Your copy of the material must match it exactly, except that pictures are dropped.

- _Source excerpt_

+---+

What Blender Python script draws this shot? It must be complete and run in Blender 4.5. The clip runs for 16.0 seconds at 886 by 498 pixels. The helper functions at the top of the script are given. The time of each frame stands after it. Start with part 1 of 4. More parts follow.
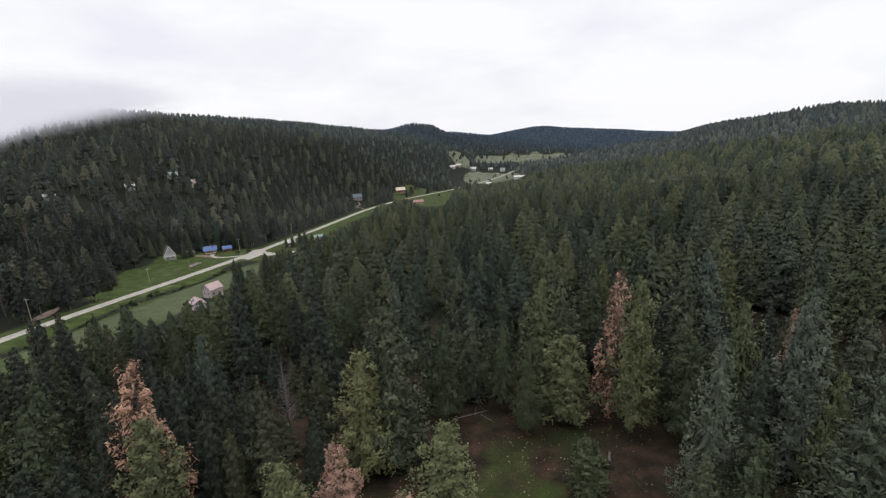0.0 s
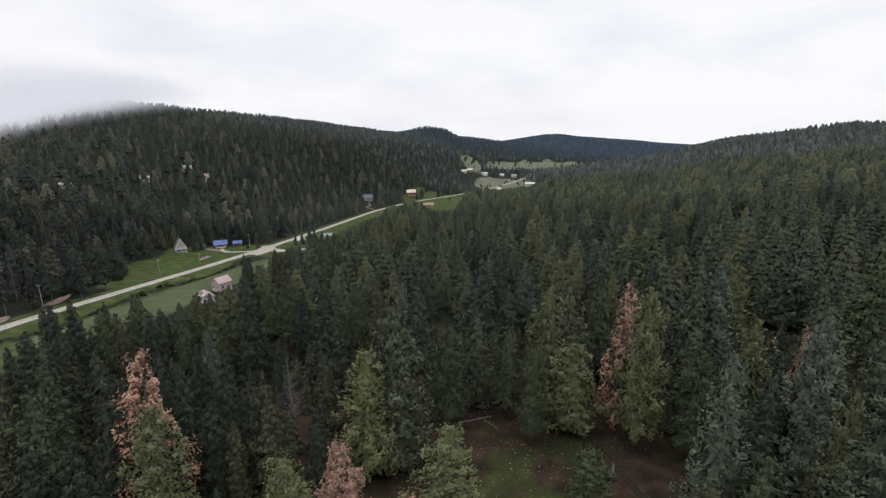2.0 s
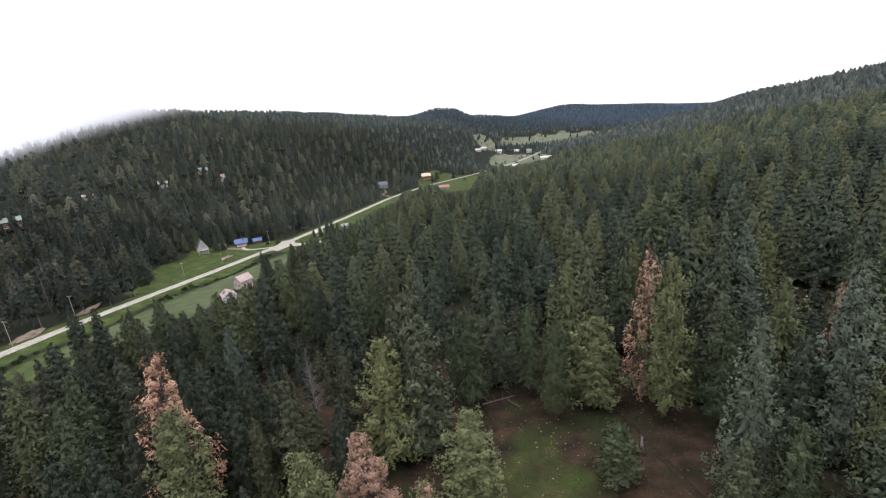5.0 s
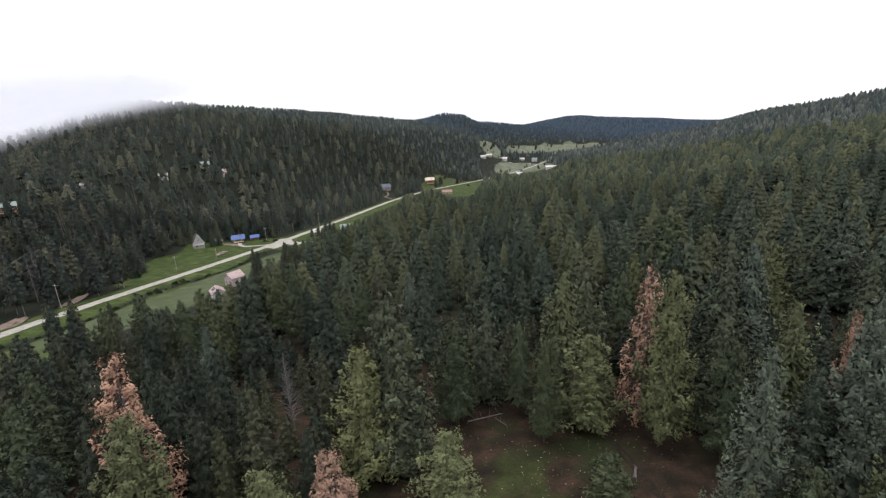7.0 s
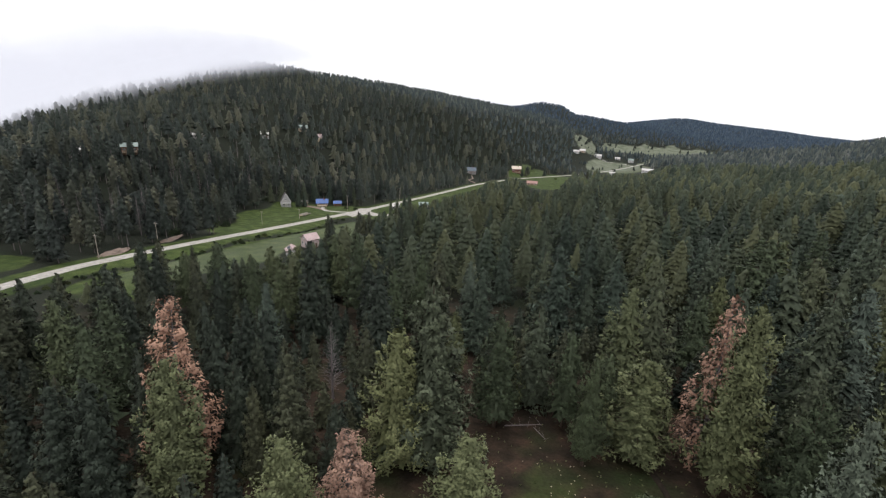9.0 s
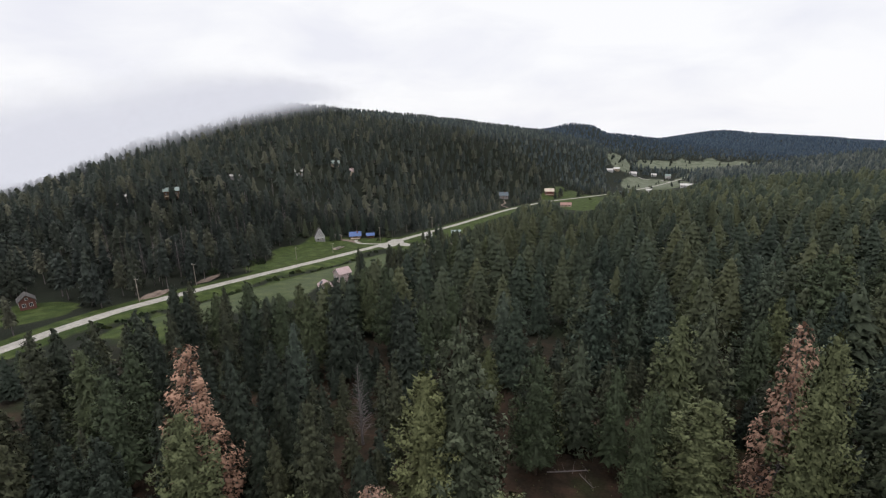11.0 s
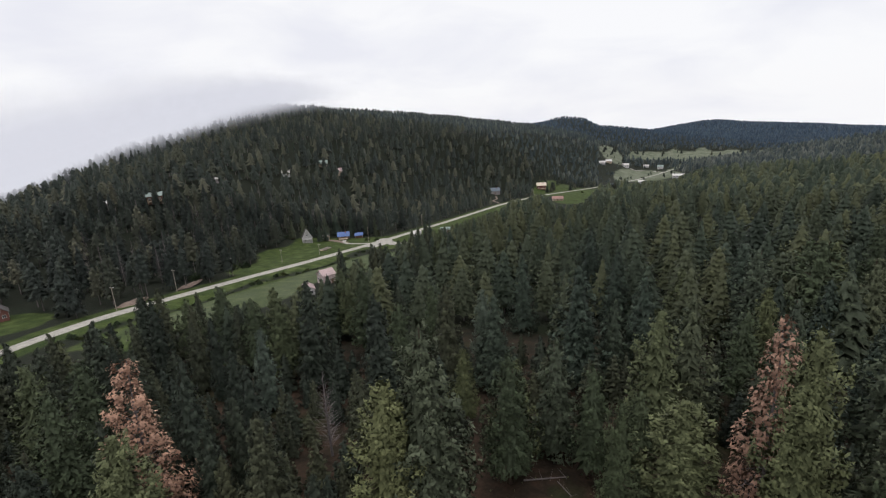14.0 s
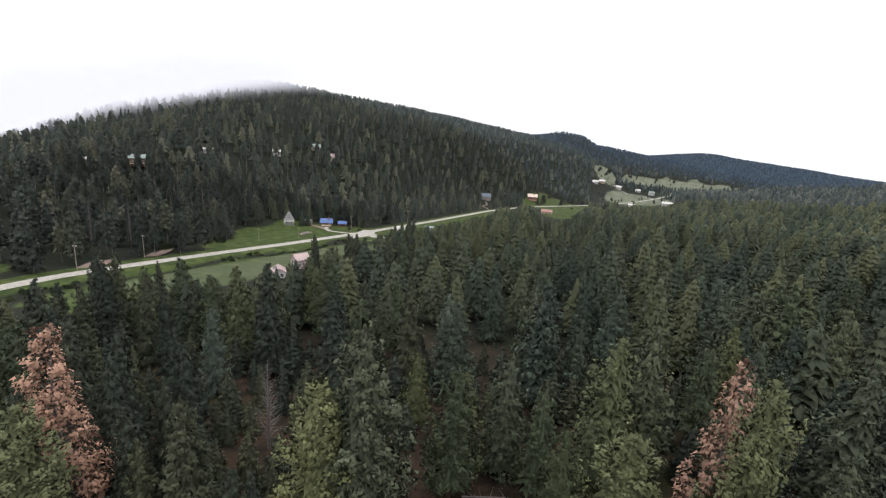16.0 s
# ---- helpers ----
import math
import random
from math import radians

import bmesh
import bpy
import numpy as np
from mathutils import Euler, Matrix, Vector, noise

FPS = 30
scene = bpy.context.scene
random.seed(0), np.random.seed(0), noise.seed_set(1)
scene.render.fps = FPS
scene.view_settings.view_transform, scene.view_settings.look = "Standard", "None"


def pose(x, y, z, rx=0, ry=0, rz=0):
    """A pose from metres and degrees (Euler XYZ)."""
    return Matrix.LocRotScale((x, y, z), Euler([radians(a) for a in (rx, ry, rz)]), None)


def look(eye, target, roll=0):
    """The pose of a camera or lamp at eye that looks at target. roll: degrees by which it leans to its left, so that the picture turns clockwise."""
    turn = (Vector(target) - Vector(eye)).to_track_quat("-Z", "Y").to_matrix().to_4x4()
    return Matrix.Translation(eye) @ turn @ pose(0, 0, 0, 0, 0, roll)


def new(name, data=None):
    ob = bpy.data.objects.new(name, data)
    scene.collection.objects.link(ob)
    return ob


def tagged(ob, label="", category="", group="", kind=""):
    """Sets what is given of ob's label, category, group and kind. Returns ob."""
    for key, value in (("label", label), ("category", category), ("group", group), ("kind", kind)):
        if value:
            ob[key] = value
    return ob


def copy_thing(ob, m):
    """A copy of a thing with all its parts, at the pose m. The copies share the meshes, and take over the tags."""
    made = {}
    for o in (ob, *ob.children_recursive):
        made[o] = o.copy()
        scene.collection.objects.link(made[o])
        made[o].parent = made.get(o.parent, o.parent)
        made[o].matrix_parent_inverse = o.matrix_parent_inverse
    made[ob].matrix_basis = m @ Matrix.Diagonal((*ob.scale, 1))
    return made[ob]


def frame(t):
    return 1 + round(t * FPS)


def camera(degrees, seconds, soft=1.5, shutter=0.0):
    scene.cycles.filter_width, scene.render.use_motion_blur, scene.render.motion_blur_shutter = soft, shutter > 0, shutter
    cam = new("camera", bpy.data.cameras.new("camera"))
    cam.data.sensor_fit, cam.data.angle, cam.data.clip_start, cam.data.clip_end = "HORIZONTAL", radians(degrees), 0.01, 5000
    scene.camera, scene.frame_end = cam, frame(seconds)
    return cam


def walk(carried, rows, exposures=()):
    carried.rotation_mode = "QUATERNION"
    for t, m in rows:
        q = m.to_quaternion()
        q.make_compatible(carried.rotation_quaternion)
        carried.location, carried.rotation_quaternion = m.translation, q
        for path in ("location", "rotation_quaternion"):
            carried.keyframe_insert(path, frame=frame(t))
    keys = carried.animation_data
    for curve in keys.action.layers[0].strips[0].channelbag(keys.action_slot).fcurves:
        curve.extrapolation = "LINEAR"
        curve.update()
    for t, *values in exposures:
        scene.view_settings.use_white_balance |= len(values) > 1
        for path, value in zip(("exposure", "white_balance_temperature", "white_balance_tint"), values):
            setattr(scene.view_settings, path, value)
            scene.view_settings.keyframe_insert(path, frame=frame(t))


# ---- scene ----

+---+

- _Answer_
What Blender Python script draws this shot? It must be complete and run in Blender 4.5. The clip runs for 16.0 seconds at 886 by 498 pixels. The helper functions at the top of the script are given. The time of each frame stands after it. Start with part 1 of 4. More parts follow.
0.0 s
2.0 s
5.0 s
7.0 s
9.0 s
11.0 s
14.0 s
16.0 s
# ---- helpers ----
import math
import random
from math import radians

import bmesh
import bpy
import numpy as np
from mathutils import Euler, Matrix, Vector, noise

FPS = 30
scene = bpy.context.scene
random.seed(0), np.random.seed(0), noise.seed_set(1)
scene.render.fps = FPS
scene.view_settings.view_transform, scene.view_settings.look = "Standard", "None"


def pose(x, y, z, rx=0, ry=0, rz=0):
    """A pose from metres and degrees (Euler XYZ)."""
    return Matrix.LocRotScale((x, y, z), Euler([radians(a) for a in (rx, ry, rz)]), None)


def look(eye, target, roll=0):
    """The pose of a camera or lamp at eye that looks at target. roll: degrees by which it leans to its left, so that the picture turns clockwise."""
    turn = (Vector(target) - Vector(eye)).to_track_quat("-Z", "Y").to_matrix().to_4x4()
    return Matrix.Translation(eye) @ turn @ pose(0, 0, 0, 0, 0, roll)


def new(name, data=None):
    ob = bpy.data.objects.new(name, data)
    scene.collection.objects.link(ob)
    return ob


def tagged(ob, label="", category="", group="", kind=""):
    """Sets what is given of ob's label, category, group and kind. Returns ob."""
    for key, value in (("label", label), ("category", category), ("group", group), ("kind", kind)):
        if value:
            ob[key] = value
    return ob


def copy_thing(ob, m):
    """A copy of a thing with all its parts, at the pose m. The copies share the meshes, and take over the tags."""
    made = {}
    for o in (ob, *ob.children_recursive):
        made[o] = o.copy()
        scene.collection.objects.link(made[o])
        made[o].parent = made.get(o.parent, o.parent)
        made[o].matrix_parent_inverse = o.matrix_parent_inverse
    made[ob].matrix_basis = m @ Matrix.Diagonal((*ob.scale, 1))
    return made[ob]


def frame(t):
    return 1 + round(t * FPS)


def camera(degrees, seconds, soft=1.5, shutter=0.0):
    scene.cycles.filter_width, scene.render.use_motion_blur, scene.render.motion_blur_shutter = soft, shutter > 0, shutter
    cam = new("camera", bpy.data.cameras.new("camera"))
    cam.data.sensor_fit, cam.data.angle, cam.data.clip_start, cam.data.clip_end = "HORIZONTAL", radians(degrees), 0.01, 5000
    scene.camera, scene.frame_end = cam, frame(seconds)
    return cam


def walk(carried, rows, exposures=()):
    carried.rotation_mode = "QUATERNION"
    for t, m in rows:
        q = m.to_quaternion()
        q.make_compatible(carried.rotation_quaternion)
        carried.location, carried.rotation_quaternion = m.translation, q
        for path in ("location", "rotation_quaternion"):
            carried.keyframe_insert(path, frame=frame(t))
    keys = carried.animation_data
    for curve in keys.action.layers[0].strips[0].channelbag(keys.action_slot).fcurves:
        curve.extrapolation = "LINEAR"
        curve.update()
    for t, *values in exposures:
        scene.view_settings.use_white_balance |= len(values) > 1
        for path, value in zip(("exposure", "white_balance_temperature", "white_balance_tint"), values):
            setattr(scene.view_settings, path, value)
            scene.view_settings.keyframe_insert(path, frame=frame(t))


# ---- scene ----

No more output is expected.